— Begin —

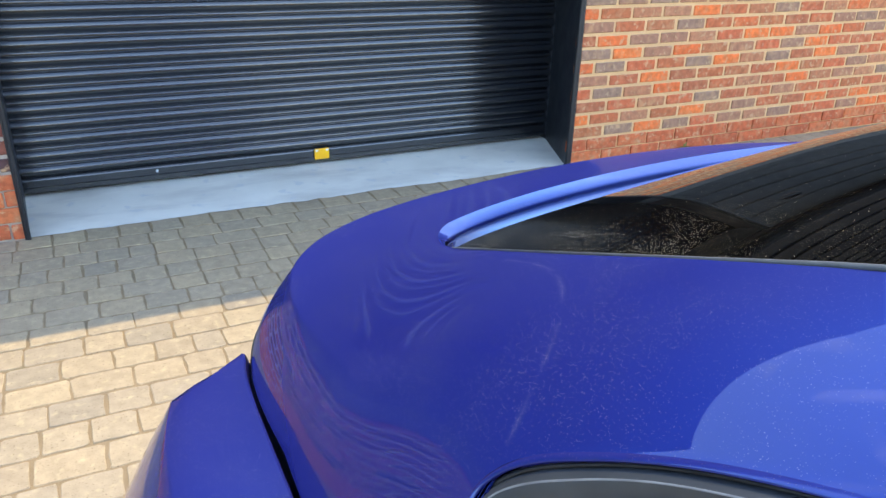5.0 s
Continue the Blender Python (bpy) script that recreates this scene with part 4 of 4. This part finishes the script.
# tumbled blocks in courses along the wall, three lengths
def block_mesh(name, lx, ly, seed, mat):
    rng = random.Random(seed)
    c = 0.010
    outline = [(c, 0), (lx * 0.35, 0), (lx * 0.68, 0), (lx - c, 0), (lx - c * 0.3, c * 0.3), (lx, c), (lx, ly * 0.5), (lx, ly - c), (lx - c * 0.3, ly - c * 0.3), (lx - c, ly), (lx * 0.62, ly), (lx * 0.3, ly), (c, ly), (c * 0.3, ly - c * 0.3), (0, ly - c), (0, ly * 0.5), (0, c), (c * 0.3, c * 0.3)]
    outer = [(x + rng.uniform(-0.0035, 0.0035), y + rng.uniform(-0.003, 0.003)) for x, y in outline]
    cx, cy = lx / 2, ly / 2
    v = [(x, y, -0.03) for x, y in outer] + [(x + (cx - x) * 0.015, y + (cy - y) * 0.02, -0.0022) for x, y in outer] + [(x + (cx - x) * 0.05, y + (cy - y) * 0.06, rng.uniform(-0.0004, 0.0004)) for x, y in outer]
    v.append((cx, cy, 0.001))
    n = len(outer)
    f = []
    for r in (0, 1):
        f += [(r * n + k, r * n + (k + 1) % n, (r + 1) * n + (k + 1) % n, (r + 1) * n + k) for k in range(n)]
    f += [(2 * n + k, 2 * n + (k + 1) % n, 3 * n) for k in range(n)]
    return v, f


ROW = 0.124
LENS = (0.10, 0.128, 0.156, 0.182)
VAR = {}
for li, ln in enumerate(LENS):
    for s in range(5):
        v, f = block_mesh("paver", ln - 0.0055, ROW - 0.0055, li * 10 + s, PAVER)
        VAR[(li, s)] = (v, f, mesh("paver", v, f, PAVER))
rng = random.Random(77)
far_v, far_f = [], []
singles = 0
y = DY1 - 0.002
# a header course against the concrete
x = -5.2
hv, hf = block_mesh("paver", 0.128, 0.165, 5, PAVER)
hm = mesh("paver", hv, hf, PAVER)
while x < 3.0:
    at = (x, y - 0.165, rng.uniform(-0.001, 0.001))
    if -3.4 < x < 0.4:
        part("paver", hm, drive, "", at)
        singles += 1
    else:
        n = len(far_v)
        far_v += [(q[0] + at[0], q[1] + at[1], q[2] + at[2]) for q in hv]
        far_f += [tuple(i + n for i in q) for q in hf]
    x += 0.137
y -= 0.174
while y > -8.6:
    x = -5.55 + rng.random() * 0.12
    while x < 4.4:
        li = rng.choices((0, 1, 2, 3), (2, 4, 4, 2))[0]
        s = rng.randrange(5)
        v, f, me = VAR[(li, s)]
        at = (x, y - ROW + 0.007, rng.uniform(-0.0012, 0.0012))
        near = -3.35 < x < -1.35 and y > -2.5
        if near and singles < 300:
            ob = part("paver", me, drive, "", at)
            ob.rotation_euler = (0, 0, rng.uniform(-0.012, 0.012))
            singles += 1
        else:
            n = len(far_v)
            far_v += [(q[0] + at[0], q[1] + at[1], q[2] + at[2]) for q in v]
            far_f += [tuple(i + n for i in q) for q in f]
        x += LENS[li]
    y -= ROW
rest = part("paver_field", mesh("paver_field", far_v, far_f, PAVER_FAR), drive, "buff tumbled blocks in courses")
tagged(rest, kind="stuff")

— End —

Write out each line of the listing above, exactly, from its first line to the line holding "return v, f", inclusive. Skip the pictures.

5.0 s
Continue the Blender Python (bpy) script that recreates this scene with part 4 of 4. This part finishes the script.
# tumbled blocks in courses along the wall, three lengths
def block_mesh(name, lx, ly, seed, mat):
    rng = random.Random(seed)
    c = 0.010
    outline = [(c, 0), (lx * 0.35, 0), (lx * 0.68, 0), (lx - c, 0), (lx - c * 0.3, c * 0.3), (lx, c), (lx, ly * 0.5), (lx, ly - c), (lx - c * 0.3, ly - c * 0.3), (lx - c, ly), (lx * 0.62, ly), (lx * 0.3, ly), (c, ly), (c * 0.3, ly - c * 0.3), (0, ly - c), (0, ly * 0.5), (0, c), (c * 0.3, c * 0.3)]
    outer = [(x + rng.uniform(-0.0035, 0.0035), y + rng.uniform(-0.003, 0.003)) for x, y in outline]
    cx, cy = lx / 2, ly / 2
    v = [(x, y, -0.03) for x, y in outer] + [(x + (cx - x) * 0.015, y + (cy - y) * 0.02, -0.0022) for x, y in outer] + [(x + (cx - x) * 0.05, y + (cy - y) * 0.06, rng.uniform(-0.0004, 0.0004)) for x, y in outer]
    v.append((cx, cy, 0.001))
    n = len(outer)
    f = []
    for r in (0, 1):
        f += [(r * n + k, r * n + (k + 1) % n, (r + 1) * n + (k + 1) % n, (r + 1) * n + k) for k in range(n)]
    f += [(2 * n + k, 2 * n + (k + 1) % n, 3 * n) for k in range(n)]
    return v, f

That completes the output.